For some years following the housing crisis, MSRs were largely illiquid except in the case of bankrupt or otherwise collapsed servicers. Even in 2011, Ginnie Mae only reported approximately $20 billion in transactions annually. However, in fiscal year (FY) 2012, Ginnie Mae’s MSR servicing transactions doubled to about $40 billion. In FY2013, we expect to see as much as $200 billion in MSR transactions, or 15 percent of our portfolio.
What, in your opinion, has led to this trend?
Financial institutions have different reasons for either investing in or moving out of the mortgage servicing business. For those institutions covered under Basel III, there is concern about the implications of the rule to be released by the Federal Reserve. The important issue is the treatment of MSRs and the extent to which regulated institutions will have to retain capital against those rights. Some institutions have made the strategic decision that mortgage servicing is no longer a part of their organization’s long-term strategy. For others, there is concern about the cost and the scrutiny associated with the increased regulation. On the investment side, some mortgage investors see servicing as a highly profitable business as MSR values are currently low.
What should industry participants be paying attention to?
We need to recognize what these large transfers of servicing mean for borrowers and for performance on delinquent loans. We also need to understand who is participating in these transfers. When a significant transaction occurs between a large bank and a new industry participant, we must pay attention to who is buying the servicing. Many of the non-depository institutions now entering this market have different capital structures than those who have typically participated. We are not always familiar with the institution or their operations.
When approving new servicers, it is equally important to determine the company’s motivation for entering this market. Is their intention to grow quickly? Do they see a unique opportunity in this space? In some cases, specialty companies like these non-depositories are more capable than larger institutions to manage these big portfolios. In fact, some have been established to do exactly that. We have seen individuals with distinct expertise in default management coming in to lead these companies, equipping them with the knowledge and proficiency that will make them successful in this area.
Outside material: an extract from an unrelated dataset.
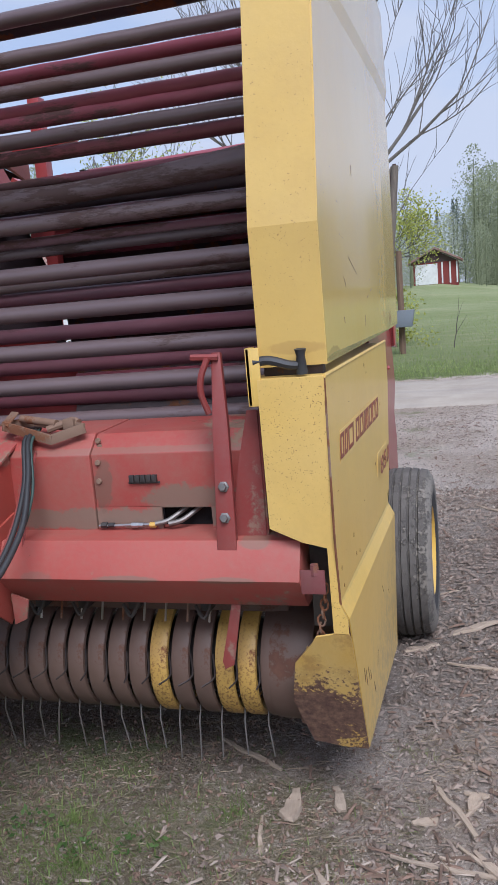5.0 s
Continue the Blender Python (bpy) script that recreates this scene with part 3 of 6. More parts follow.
def upper_cover(xo, inward, name_post, zb):
    s = 1 if inward < 0 else -1
    bm = B()
    rows = [(zb, zb + 0.022, xo, front_y(zb), 6.842), (1.865, 1.865, xo, front_y(1.865), 6.84), (2.26, 2.26, xo, front_y(2.26), 6.832),
            (2.52, 2.52, xo, front_y(2.52), 6.775), (2.565, 2.565, xo + s * 0.012, front_y(2.565), 6.76), (2.87, 2.87, xo + s * 0.012, front_y(2.87), 6.675)]
    sheet(bm, rows, 0.004 * s)
    if s > 0:
        toe_in(bm)
    side = part("side_panel", bm, YELLOW, baler, "sun-faded yellow sheet-metal side cover", smooth=False)
    # added inner sheet whose olive colour holds both grime and shade
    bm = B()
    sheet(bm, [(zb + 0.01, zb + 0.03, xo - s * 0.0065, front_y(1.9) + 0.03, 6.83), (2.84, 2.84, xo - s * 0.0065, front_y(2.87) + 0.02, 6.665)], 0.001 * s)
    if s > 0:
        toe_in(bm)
    part("liner", bm, OLIVE_SHADE_GRIME, side, "grimy inside of the cover, darkened for shade", smooth=False)
    # front flange with its fold, and the return lips
    bm = B()
    x0, x1 = (xo - 0.034 if s > 0 else xo), xo + inward
    pr = [(front_y(zb), zb), (front_y(1.865), 1.865), (front_y(2.87), 2.87), (front_y(2.87) + 0.006, 2.866), (front_y(1.865) + 0.006, 1.869), (front_y(zb) + 0.006, zb)]
    prism(bm, [(p[0] - 0.003, p[1]) for p in pr], "x", min(x0, x1), max(x0, x1) if s > 0 else x1)
    part("front_post", bm, YELLOW_POST, baler, "yellow folded front flange of the cover", smooth=False)
    bm = B()
    prism(bm, [(front_y(zb) + 0.004, zb + 0.002), (front_y(1.865) + 0.004, 1.865), (front_y(2.87) + 0.004, 2.865), (front_y(2.87) + 0.05, 2.865), (front_y(1.865) + 0.05, 1.865), (front_y(zb) + 0.05, zb + 0.002)],
          "x", x1 - 0.002, x1 + 0.002)
    part("lip", bm, YELLOW_POST, baler)
    bm = B()
    box(bm, min(x0, x1) + 0.004, max(x0, x1) - 0.008, front_y(2.87), 6.675, 2.862, 2.868)
    part("top_panel", bm, YELLOW, baler)
    return side


right_cover = upper_cover(XR, -0.225, "front_post", 1.485)
left_cover = upper_cover(XL, 0.185, "front_post", 1.478)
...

What is Ginnie Mae doing to assess these new servicers?
As the industry shifts and new players enter this market, Ginnie Mae has put in place a more intensive capability assessment review process. In addition to the traditional checklist already in place, Ginnie Mae is now conducting more qualitative assessments. These assessments include, among other things, a thorough review of the company’s financial health and staff expertise; an examination of its existing business partners; and an evaluation of its MSR strategy. If the assessment raises any concerns, Ginnie Mae is committed to addressing them with the applicants to develop a plan on how potential issues could be addressed.
How will Ginnie Mae ensure those new entrants are successful?
Once approved as a Ginnie Mae Issuer, we have tailored programs in place to aid in success. For example, Ginnie Mae has brought on additional employees who are equipped with mortgage servicing expertise. This robust team provides more proactive and hands-on engagement with new Issuers so that they have the appropriate training and education necessary to perform well.
Ginnie Mae is further developing its Issuer scorecard process to help monitor ongoing performance in the Ginnie Mae Issuer program. Going forward, it is Ginnie Mae’s intention that this scorecard will compile objective information on specific measures for all of our Issuers. It will provide each of them with a snapshot of how they are performing and where they rank among others in their respective peer group.
Any final thoughts on this emerging trend?
Ginnie Mae is doing its part to ensure that MSR transfers and the flow of capital are managed smoothly and efficiently. Industry regulators – particularly those in Washington, D.C., responsible for establishing guidelines for servicers – must make sensible decisions regarding policy. Such smart decision making, in turn, will help investors make appropriate investments that are good for the industry and sensible for the American taxpayer.